§ **SET EXERCISE**
Give every line of the data again, unchanged, but with no pictures.

§ **GIVEN DATA**
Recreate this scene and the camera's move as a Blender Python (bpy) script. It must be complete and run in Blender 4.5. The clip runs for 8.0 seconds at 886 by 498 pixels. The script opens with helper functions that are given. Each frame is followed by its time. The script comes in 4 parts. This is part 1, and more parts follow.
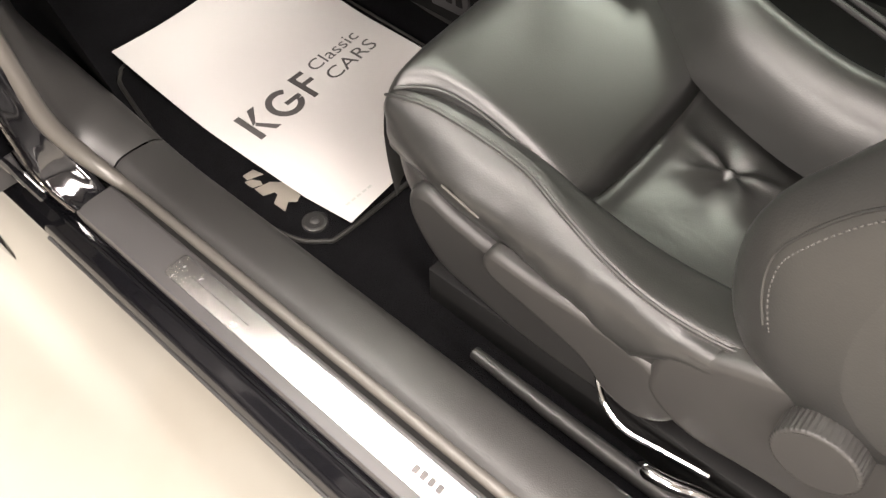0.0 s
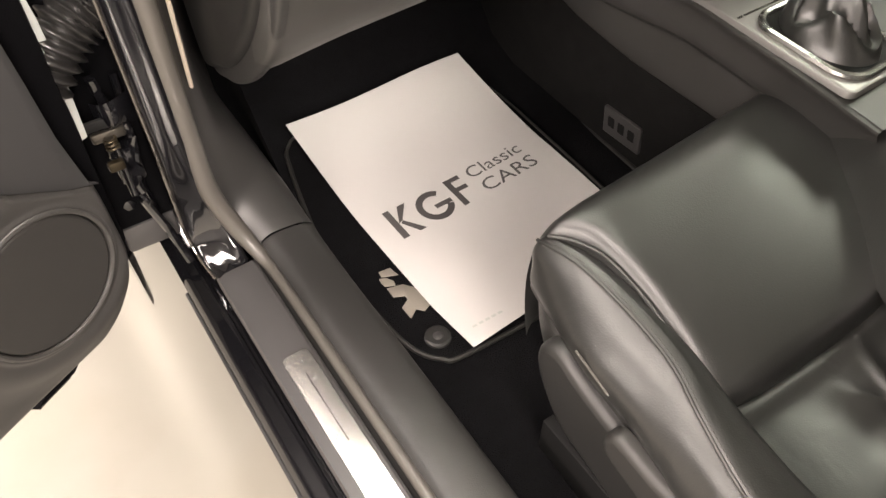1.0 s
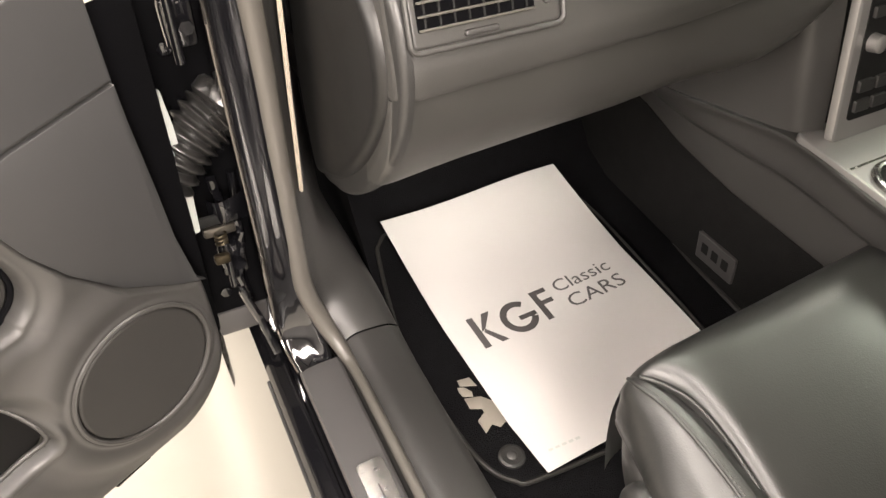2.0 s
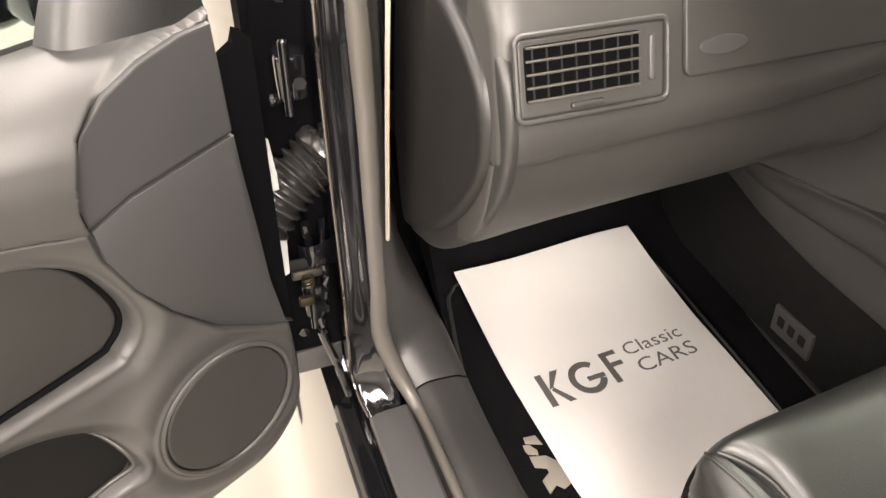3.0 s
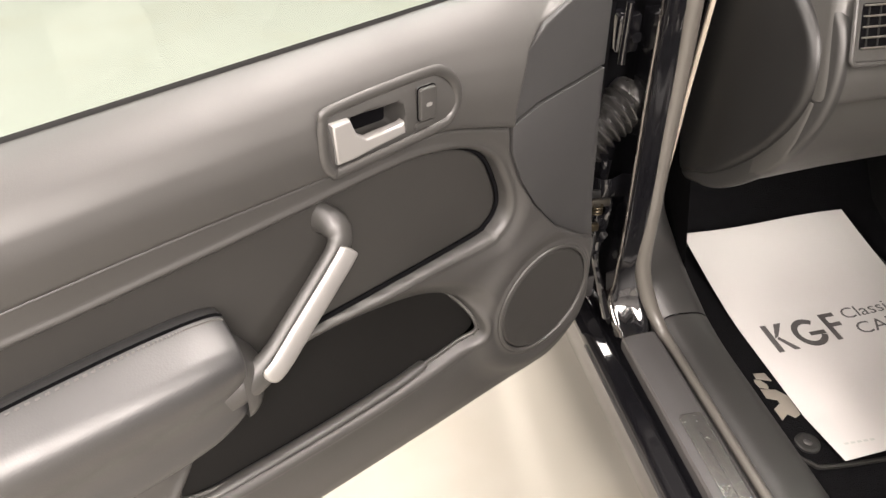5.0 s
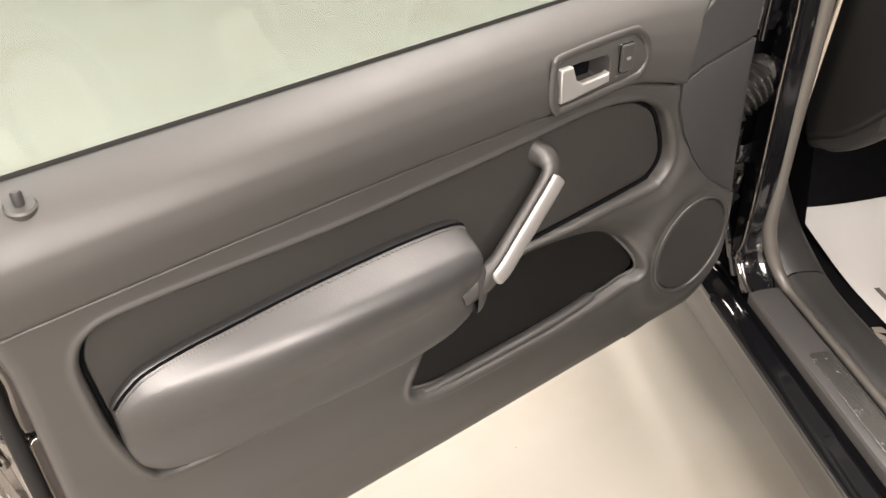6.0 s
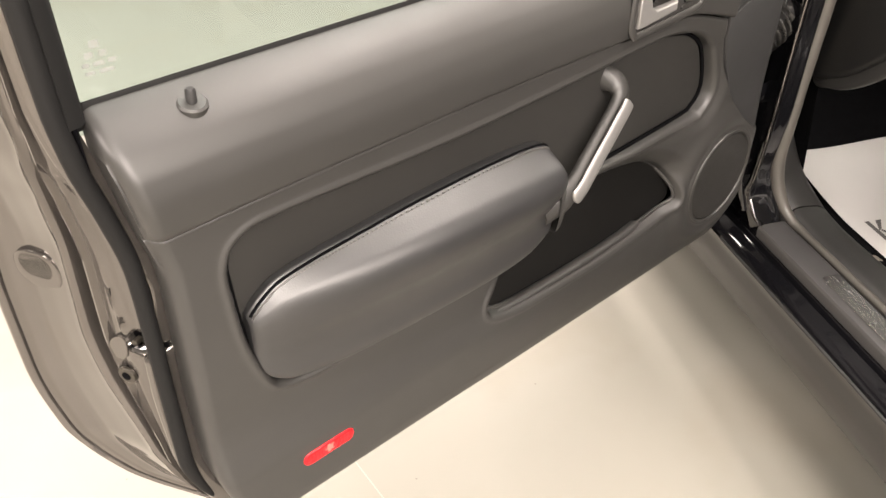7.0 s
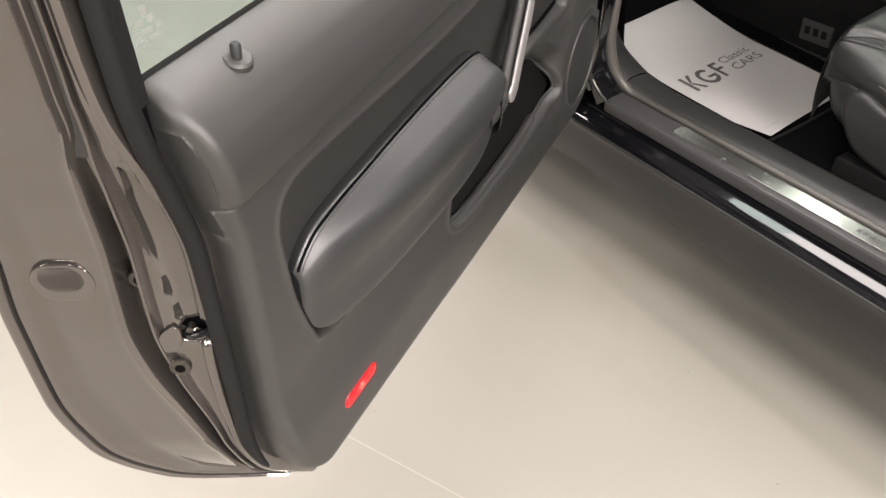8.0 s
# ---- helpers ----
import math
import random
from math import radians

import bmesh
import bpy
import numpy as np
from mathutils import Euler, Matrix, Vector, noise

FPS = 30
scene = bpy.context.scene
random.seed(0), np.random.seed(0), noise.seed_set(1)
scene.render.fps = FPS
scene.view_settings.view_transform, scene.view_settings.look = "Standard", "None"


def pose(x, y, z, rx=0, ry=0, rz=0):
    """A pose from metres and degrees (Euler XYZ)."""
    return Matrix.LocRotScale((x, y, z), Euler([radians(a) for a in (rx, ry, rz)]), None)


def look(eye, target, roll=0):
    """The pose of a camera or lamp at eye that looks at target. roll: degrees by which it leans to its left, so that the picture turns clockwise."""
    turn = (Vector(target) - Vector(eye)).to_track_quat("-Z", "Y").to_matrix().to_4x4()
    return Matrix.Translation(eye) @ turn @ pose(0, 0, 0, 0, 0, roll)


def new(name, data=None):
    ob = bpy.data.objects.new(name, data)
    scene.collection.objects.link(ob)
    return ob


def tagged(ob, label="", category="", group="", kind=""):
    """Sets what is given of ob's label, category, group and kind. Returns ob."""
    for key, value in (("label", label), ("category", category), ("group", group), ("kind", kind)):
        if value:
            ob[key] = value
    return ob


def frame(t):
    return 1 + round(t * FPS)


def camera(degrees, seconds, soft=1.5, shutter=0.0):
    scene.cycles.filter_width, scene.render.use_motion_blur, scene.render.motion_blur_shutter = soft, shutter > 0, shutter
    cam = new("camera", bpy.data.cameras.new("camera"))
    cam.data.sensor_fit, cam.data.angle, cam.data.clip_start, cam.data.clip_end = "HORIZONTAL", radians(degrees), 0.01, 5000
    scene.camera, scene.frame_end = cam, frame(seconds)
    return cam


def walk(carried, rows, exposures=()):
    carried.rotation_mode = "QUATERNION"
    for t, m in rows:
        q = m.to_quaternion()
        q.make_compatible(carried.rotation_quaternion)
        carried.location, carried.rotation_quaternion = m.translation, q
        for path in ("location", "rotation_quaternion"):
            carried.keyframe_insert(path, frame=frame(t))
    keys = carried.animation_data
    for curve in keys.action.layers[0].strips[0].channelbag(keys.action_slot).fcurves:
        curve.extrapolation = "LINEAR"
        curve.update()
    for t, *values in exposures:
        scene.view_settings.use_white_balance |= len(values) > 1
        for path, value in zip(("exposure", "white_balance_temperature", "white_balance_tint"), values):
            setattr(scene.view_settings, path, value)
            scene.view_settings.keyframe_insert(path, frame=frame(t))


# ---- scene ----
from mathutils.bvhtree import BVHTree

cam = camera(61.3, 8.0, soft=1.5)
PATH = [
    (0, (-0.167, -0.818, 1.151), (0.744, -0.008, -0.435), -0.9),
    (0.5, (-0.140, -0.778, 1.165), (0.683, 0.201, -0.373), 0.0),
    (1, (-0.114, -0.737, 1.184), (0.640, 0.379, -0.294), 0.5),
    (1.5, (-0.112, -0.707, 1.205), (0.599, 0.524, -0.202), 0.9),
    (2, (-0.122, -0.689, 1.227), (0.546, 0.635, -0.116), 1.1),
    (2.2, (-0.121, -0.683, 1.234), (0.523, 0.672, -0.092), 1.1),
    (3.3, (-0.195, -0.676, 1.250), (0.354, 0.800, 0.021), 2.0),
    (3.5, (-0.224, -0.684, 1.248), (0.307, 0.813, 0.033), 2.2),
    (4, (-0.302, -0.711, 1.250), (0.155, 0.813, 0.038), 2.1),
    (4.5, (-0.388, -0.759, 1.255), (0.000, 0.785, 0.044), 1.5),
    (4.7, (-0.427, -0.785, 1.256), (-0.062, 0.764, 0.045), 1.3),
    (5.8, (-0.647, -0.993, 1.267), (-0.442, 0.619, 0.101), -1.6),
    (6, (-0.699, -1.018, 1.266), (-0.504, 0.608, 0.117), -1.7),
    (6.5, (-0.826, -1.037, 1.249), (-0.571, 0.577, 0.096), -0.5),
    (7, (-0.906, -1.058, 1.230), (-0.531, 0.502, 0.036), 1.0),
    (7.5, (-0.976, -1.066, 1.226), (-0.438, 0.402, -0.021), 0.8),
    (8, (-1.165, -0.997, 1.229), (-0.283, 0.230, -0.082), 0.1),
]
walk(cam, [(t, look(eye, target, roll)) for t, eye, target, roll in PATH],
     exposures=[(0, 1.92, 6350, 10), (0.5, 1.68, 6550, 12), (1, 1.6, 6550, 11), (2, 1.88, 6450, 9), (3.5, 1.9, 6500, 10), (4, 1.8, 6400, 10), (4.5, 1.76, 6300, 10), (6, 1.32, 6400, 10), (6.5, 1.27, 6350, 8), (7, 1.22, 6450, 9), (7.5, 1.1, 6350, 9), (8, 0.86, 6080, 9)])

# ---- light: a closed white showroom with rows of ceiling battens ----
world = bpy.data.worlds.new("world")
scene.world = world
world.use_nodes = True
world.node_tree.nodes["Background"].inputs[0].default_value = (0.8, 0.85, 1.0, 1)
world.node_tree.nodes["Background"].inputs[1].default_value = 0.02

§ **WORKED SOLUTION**
Recreate this scene and the camera's move as a Blender Python (bpy) script. It must be complete and run in Blender 4.5. The clip runs for 8.0 seconds at 886 by 498 pixels. The script opens with helper functions that are given. Each frame is followed by its time. The script comes in 4 parts. This is part 1, and more parts follow.
0.0 s
1.0 s
2.0 s
3.0 s
5.0 s
6.0 s
7.0 s
8.0 s
# ---- helpers ----
import math
import random
from math import radians

import bmesh
import bpy
import numpy as np
from mathutils import Euler, Matrix, Vector, noise

FPS = 30
scene = bpy.context.scene
random.seed(0), np.random.seed(0), noise.seed_set(1)
scene.render.fps = FPS
scene.view_settings.view_transform, scene.view_settings.look = "Standard", "None"


def pose(x, y, z, rx=0, ry=0, rz=0):
    """A pose from metres and degrees (Euler XYZ)."""
    return Matrix.LocRotScale((x, y, z), Euler([radians(a) for a in (rx, ry, rz)]), None)


def look(eye, target, roll=0):
    """The pose of a camera or lamp at eye that looks at target. roll: degrees by which it leans to its left, so that the picture turns clockwise."""
    turn = (Vector(target) - Vector(eye)).to_track_quat("-Z", "Y").to_matrix().to_4x4()
    return Matrix.Translation(eye) @ turn @ pose(0, 0, 0, 0, 0, roll)


def new(name, data=None):
    ob = bpy.data.objects.new(name, data)
    scene.collection.objects.link(ob)
    return ob


def tagged(ob, label="", category="", group="", kind=""):
    """Sets what is given of ob's label, category, group and kind. Returns ob."""
    for key, value in (("label", label), ("category", category), ("group", group), ("kind", kind)):
        if value:
            ob[key] = value
    return ob


def frame(t):
    return 1 + round(t * FPS)


def camera(degrees, seconds, soft=1.5, shutter=0.0):
    scene.cycles.filter_width, scene.render.use_motion_blur, scene.render.motion_blur_shutter = soft, shutter > 0, shutter
    cam = new("camera", bpy.data.cameras.new("camera"))
    cam.data.sensor_fit, cam.data.angle, cam.data.clip_start, cam.data.clip_end = "HORIZONTAL", radians(degrees), 0.01, 5000
    scene.camera, scene.frame_end = cam, frame(seconds)
    return cam


def walk(carried, rows, exposures=()):
    carried.rotation_mode = "QUATERNION"
    for t, m in rows:
        q = m.to_quaternion()
        q.make_compatible(carried.rotation_quaternion)
        carried.location, carried.rotation_quaternion = m.translation, q
        for path in ("location", "rotation_quaternion"):
            carried.keyframe_insert(path, frame=frame(t))
    keys = carried.animation_data
    for curve in keys.action.layers[0].strips[0].channelbag(keys.action_slot).fcurves:
        curve.extrapolation = "LINEAR"
        curve.update()
    for t, *values in exposures:
        scene.view_settings.use_white_balance |= len(values) > 1
        for path, value in zip(("exposure", "white_balance_temperature", "white_balance_tint"), values):
            setattr(scene.view_settings, path, value)
            scene.view_settings.keyframe_insert(path, frame=frame(t))


# ---- scene ----
from mathutils.bvhtree import BVHTree

cam = camera(61.3, 8.0, soft=1.5)
PATH = [
    (0, (-0.167, -0.818, 1.151), (0.744, -0.008, -0.435), -0.9),
    (0.5, (-0.140, -0.778, 1.165), (0.683, 0.201, -0.373), 0.0),
    (1, (-0.114, -0.737, 1.184), (0.640, 0.379, -0.294), 0.5),
    (1.5, (-0.112, -0.707, 1.205), (0.599, 0.524, -0.202), 0.9),
    (2, (-0.122, -0.689, 1.227), (0.546, 0.635, -0.116), 1.1),
    (2.2, (-0.121, -0.683, 1.234), (0.523, 0.672, -0.092), 1.1),
    (3.3, (-0.195, -0.676, 1.250), (0.354, 0.800, 0.021), 2.0),
    (3.5, (-0.224, -0.684, 1.248), (0.307, 0.813, 0.033), 2.2),
    (4, (-0.302, -0.711, 1.250), (0.155, 0.813, 0.038), 2.1),
    (4.5, (-0.388, -0.759, 1.255), (0.000, 0.785, 0.044), 1.5),
    (4.7, (-0.427, -0.785, 1.256), (-0.062, 0.764, 0.045), 1.3),
    (5.8, (-0.647, -0.993, 1.267), (-0.442, 0.619, 0.101), -1.6),
    (6, (-0.699, -1.018, 1.266), (-0.504, 0.608, 0.117), -1.7),
    (6.5, (-0.826, -1.037, 1.249), (-0.571, 0.577, 0.096), -0.5),
    (7, (-0.906, -1.058, 1.230), (-0.531, 0.502, 0.036), 1.0),
    (7.5, (-0.976, -1.066, 1.226), (-0.438, 0.402, -0.021), 0.8),
    (8, (-1.165, -0.997, 1.229), (-0.283, 0.230, -0.082), 0.1),
]
walk(cam, [(t, look(eye, target, roll)) for t, eye, target, roll in PATH],
     exposures=[(0, 1.92, 6350, 10), (0.5, 1.68, 6550, 12), (1, 1.6, 6550, 11), (2, 1.88, 6450, 9), (3.5, 1.9, 6500, 10), (4, 1.8, 6400, 10), (4.5, 1.76, 6300, 10), (6, 1.32, 6400, 10), (6.5, 1.27, 6350, 8), (7, 1.22, 6450, 9), (7.5, 1.1, 6350, 9), (8, 0.86, 6080, 9)])

# ---- light: a closed white showroom with rows of ceiling battens ----
world = bpy.data.worlds.new("world")
scene.world = world
world.use_nodes = True
world.node_tree.nodes["Background"].inputs[0].default_value = (0.8, 0.85, 1.0, 1)
world.node_tree.nodes["Background"].inputs[1].default_value = 0.02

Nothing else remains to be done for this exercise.